Compounding Bias in UX Strategy

It’s the cousin to feature creep. The desire to add more features. Many SaaS companies have come to deal with this by launching a beta product and then offering beta folks the opportunity to rewuest features as the product evolves. Some leave these up even after the beta. Some also use it as an enticement to get paying users, offering them the chance to vote or weight in on new features, and of course, get to use them first. But what about compounding?

Surprisingly, this isn’t always considered. It’s the implications of compounded issues when adding any feature to a SaaS product. New product developers, especially startups, often feel that adding a new feature, either now or later, will help them sell more products or make it more attractive. Experienced product managers know the nightmare of adding new features, but even they often don’t realize the compounding effects of adding new features.

Depending on the product, adding just one new feature has a compound effect across the organisation. The new feature has to be highlighted for existing users. A decision has to be made on whether that new feature needs some marketing emphasis and if sales too needs to know about it and if it might help them close more deals and how.
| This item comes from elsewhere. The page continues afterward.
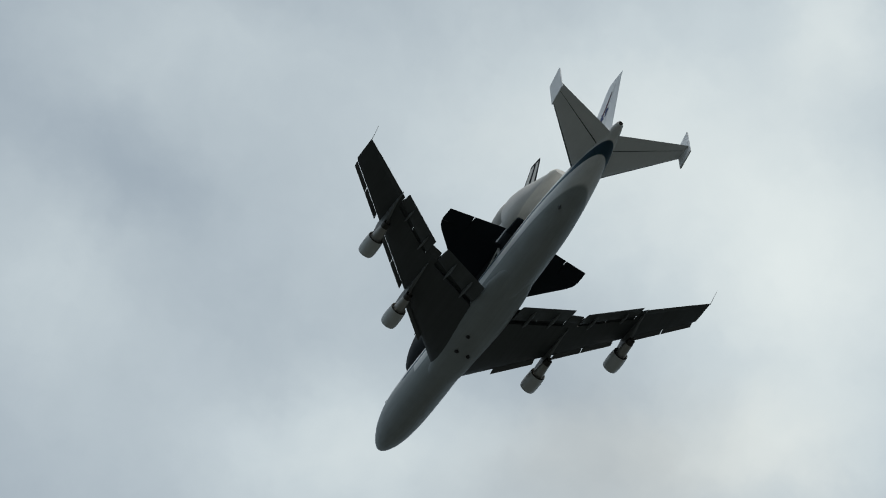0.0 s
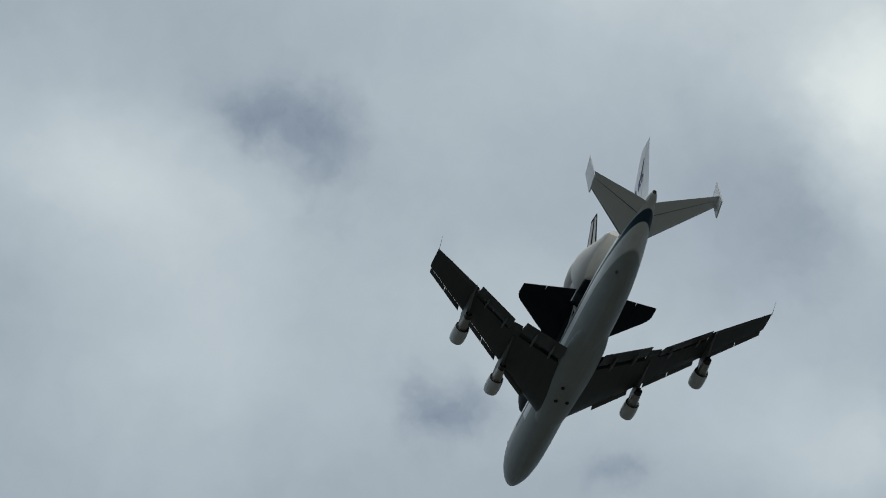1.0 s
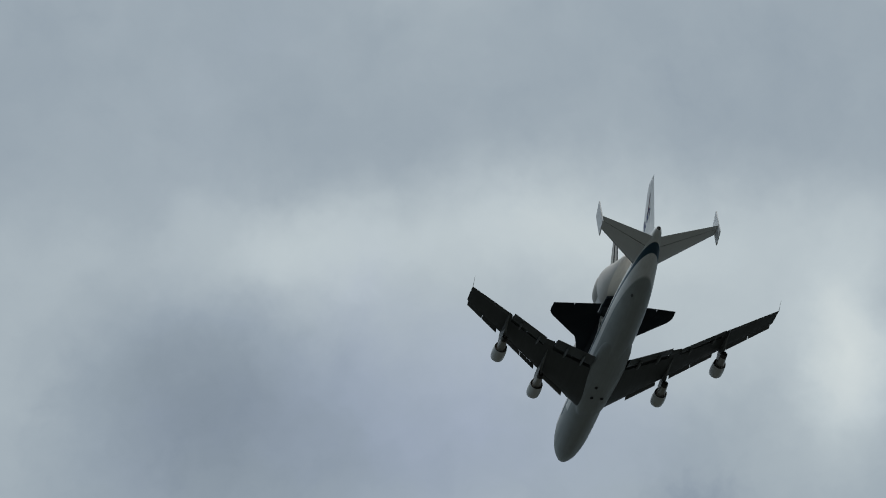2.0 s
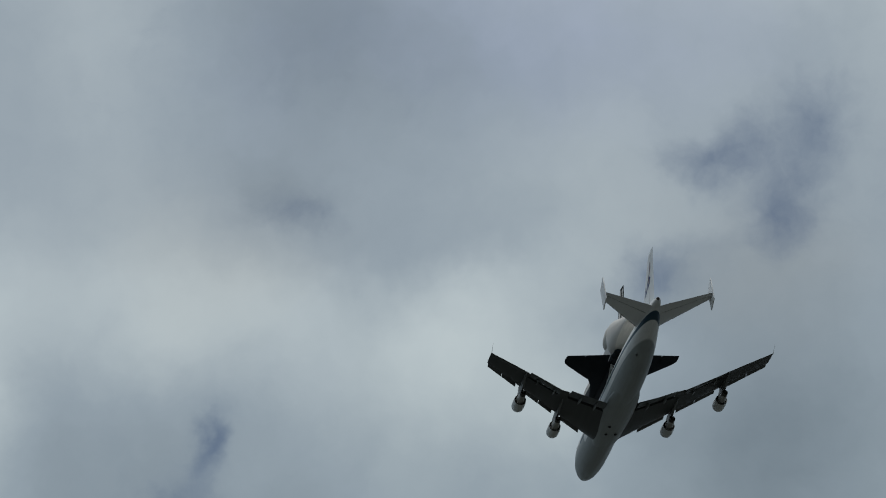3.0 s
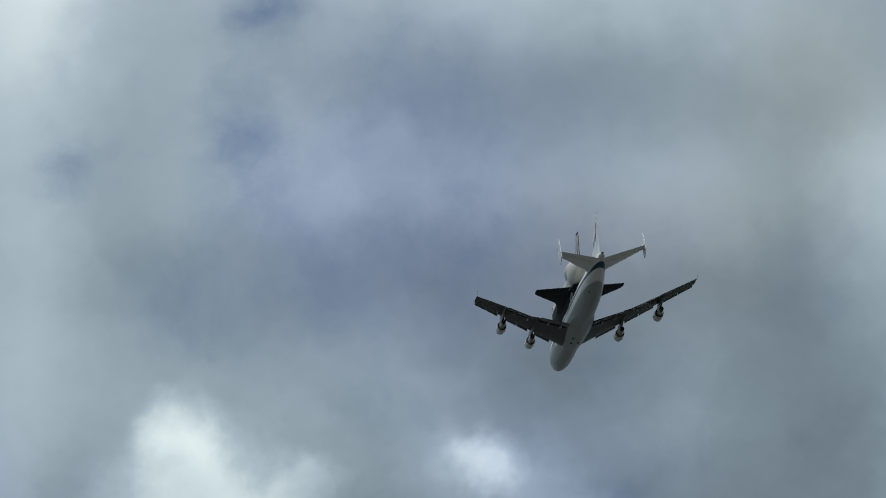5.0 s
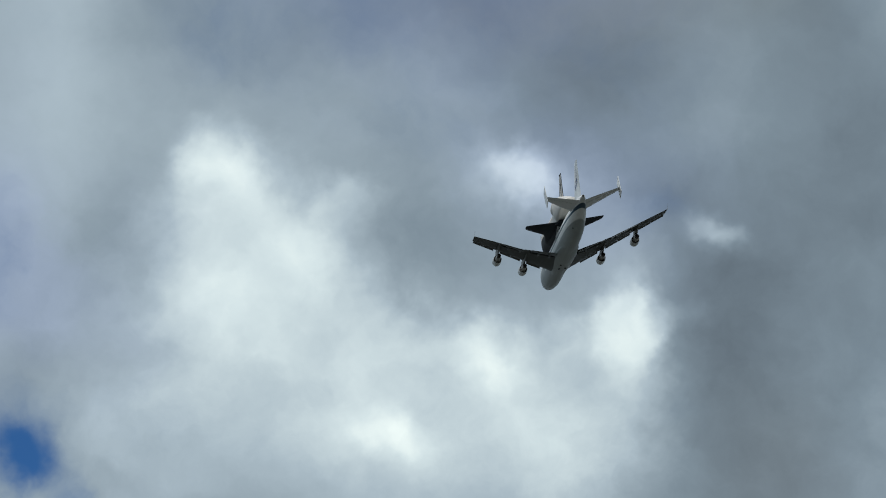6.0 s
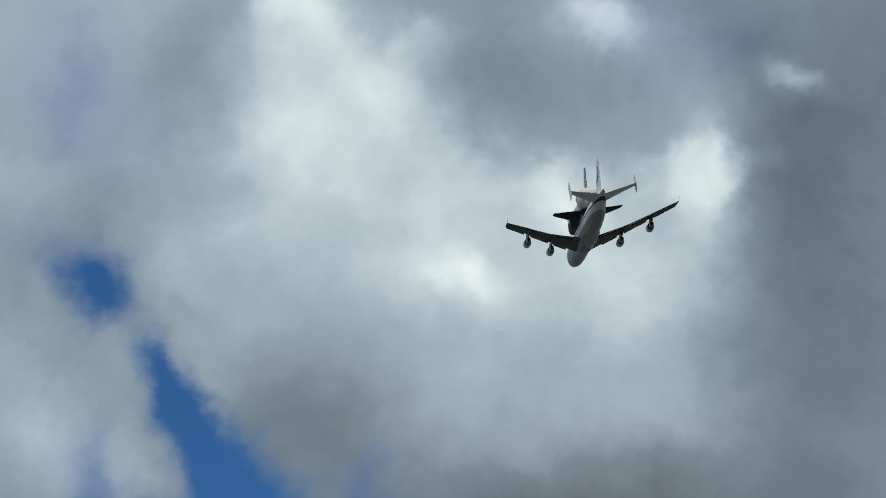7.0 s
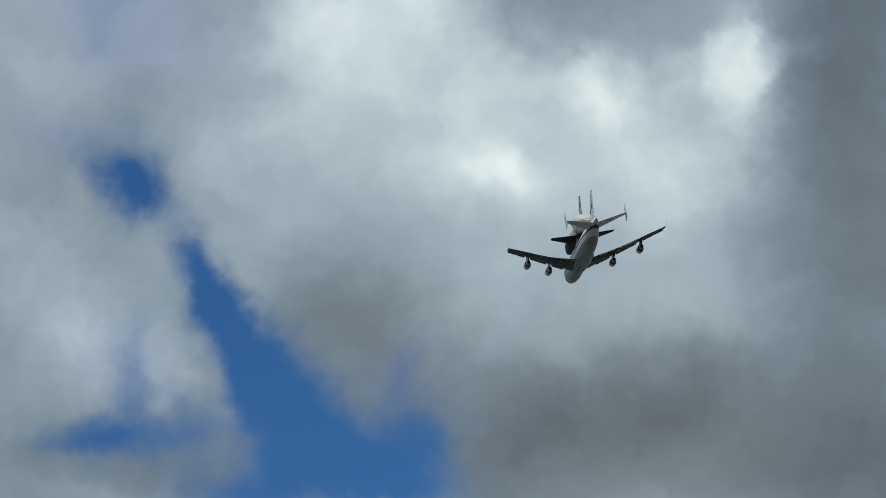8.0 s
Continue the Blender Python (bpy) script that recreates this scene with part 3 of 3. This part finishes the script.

A video may need to be created and awareness into the loyal user groups so they too, can hype it.

It has engineering, design and DevOps implications as well. I’ve seen more than once where what was thought of as a relatively easy new feature to implement ends up causing engineering nightmares, even after going through a beta trial!

We call it a bias because most SaaS companies look at adding a feature before leaving things the same or even deleting a feature. When we look at how humans commonly solve problems, it is often to add a feature or capability rather than take away. A prime example is desktop office telephones (yes, they still get used), which are packed full of all kinds of features. Yet only about 1% of the capability of a desktop phone is actually used. As in picking it up and dialling and only about 8% of desktop phone users bother programming the speed dials, the most commonly used feature.

Before adding a new feature, don’t just think about the humans interacting with your product, think about the compounding effect it has on them and your own team. These are hidden costs to a product both to the business and the customer.